Federico García Lorca, en la ópera
Regresaba de Estados Unidos con las mariposas de Walt Whitman en los ojos y los altivos rascacielos de cristal clavados en la garganta. Reunió a Rafael Martínez Nadal y a los Morla Lynch y les leyó El Público. La desesperada confesión de homosexualidad y la Julieta transexualizada en un efebo adolescente rompían los esquemas de la época. Rafael, con el que mantuve larga amistad lejana, me dijo que le aturdió la lectura y luego le habló al poeta: “Es un escándalo, Federico. Y, además, irrepresentable”. No había entendido nada. Años después, comprendió que Lorca estaba penetrando en un universo trágico de insospechada belleza. Y lo más importante, Federico le explicó a su amigo, tras aquella primera lectura de El Público: “Es teatro para dentro de 30 años”. Dirigía yo el ABC verdadero y le conté a Lorenzo López Sancho mi conversación con Martínez Nadal. Escribió un artículo memorable.
André Breton mandaba en la Europa de Magritte, de Chirico, de Dalí y Buñuel. El Público quedó envuelto en las sombras brillantes del surrealismo entre engañosas vestiduras oníricas. Era un error. Es un error. Lorca se había adelantado al teatro del absurdo, entrevisto por él durante su estancia en Nueva York. Veinte años después de que Federico escribiera El Público, guardado sin estrenar en un cajón de la mesa de Martínez Nadal en Londres, Samuel Beckett engendró Esperando a Godot y Final de partida.

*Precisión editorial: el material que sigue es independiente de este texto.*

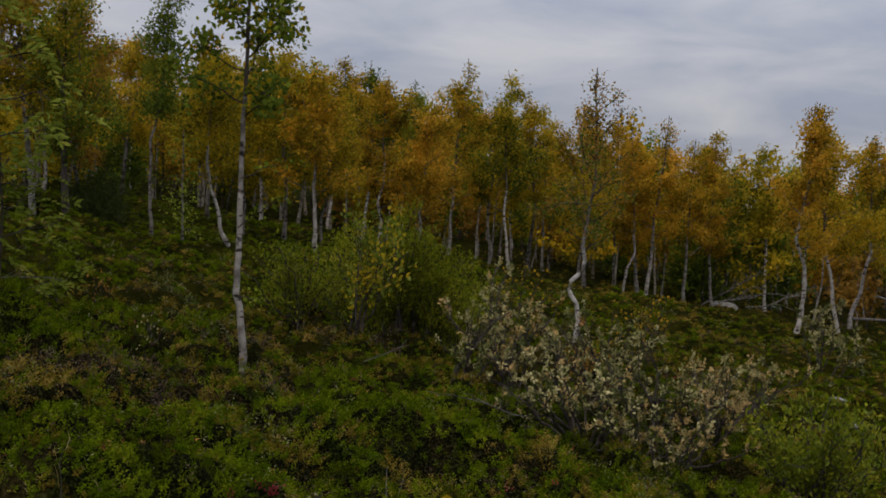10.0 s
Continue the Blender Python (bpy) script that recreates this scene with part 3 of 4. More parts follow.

Sartre quedó deslumbrado. Explicó que el teatro del absurdo era el "llanto de la burguesía" y se rindió ante aquel irlandés altivo que escribía en francés para humillar el inglés de Londres. Genet desdobló a sus personajes en el juego de los espejos violentos y crueles. Antonin Artaud, el loco lúcido amigo de Picasso, todavía no había iniciado con Los Cenci el teatro de la crueldad.
Estuve en el estreno de El Público en el María Guerrero, allá por los últimos 80. Venía la obra desde Milán, alzada sobre el asombro y el escándalo. Lluís Pasqual hizo una dirección enervante, vació el patio de butacas y convirtió al teatro en un escenario de cuatro paredes. Recuerdo que conversé en aquella noche memorable con Laura García Lorca y Manuel Gutiérrez Aragón, con Luis Rosales y Pilar Miró, con Javier Solana y Adolfo Marsillach, con Ernest Lluch y con el grande, con el genio de la pantalla, Pedro Almodóvar.
Gerard Mortier decidió convertir en ópera El Público. Un acierto profundo del director desaparecido. También del Teatro Real conducido por la inteligencia constructiva de Gregorio Marañón. Federico García Lorca, en la ópera, es un ensayo cultural con muchos aciertos y no pocos fallos. La escenografía de Alexander Polzin, avasalladora; los figurines de Wojciech Dziedzic, vulgares y anticuados. La iluminación de Urs Schönebaum, extraordinaria. La dirección del coro de Andrés Máspero, eficaz. La dirección musical de Pablo Heras-Casado y la de escena de Robert Castro, discretas. El libreto de Andrés Ibáñez respeta el aliento de Lorca. Bien los cantaores pero barítonos, tenores, sopranos... una medianía general que debilita la ópera. Porque hay que calificar de excelente la música de Mauricio Sotelo, si bien con algunas desigualdades menores. A mí me sorprendió, en todo caso, su alta calidad.
Y un error de planteamiento, eso sí de menor importancia en la ópera que en el drama teatral. En El Público solo alienta a ramalazos el surrealismo. Lorca se anticipó 20 años al teatro del absurdo. Esa es la grandeza de la obra, desvirtuada por la acentuación del onirismo al transformarse en ópera. Muchos espectadores y algunos críticos no han entendido la genialidad teatral del autor de los Sonetos del amor oscuro, al que tratan de esclarecer con tórpidas interpretaciones. Pablo Picasso explicaba así su etapa del expresionismo abstracto: “Muchas veces alguna admiradora me pregunta qué significa tal o cual cuadro mío. Mi respuesta siempre es la misma: pero señora, ¿a usted le gusta o no le gusta... qué significa la canción de un pájaro?”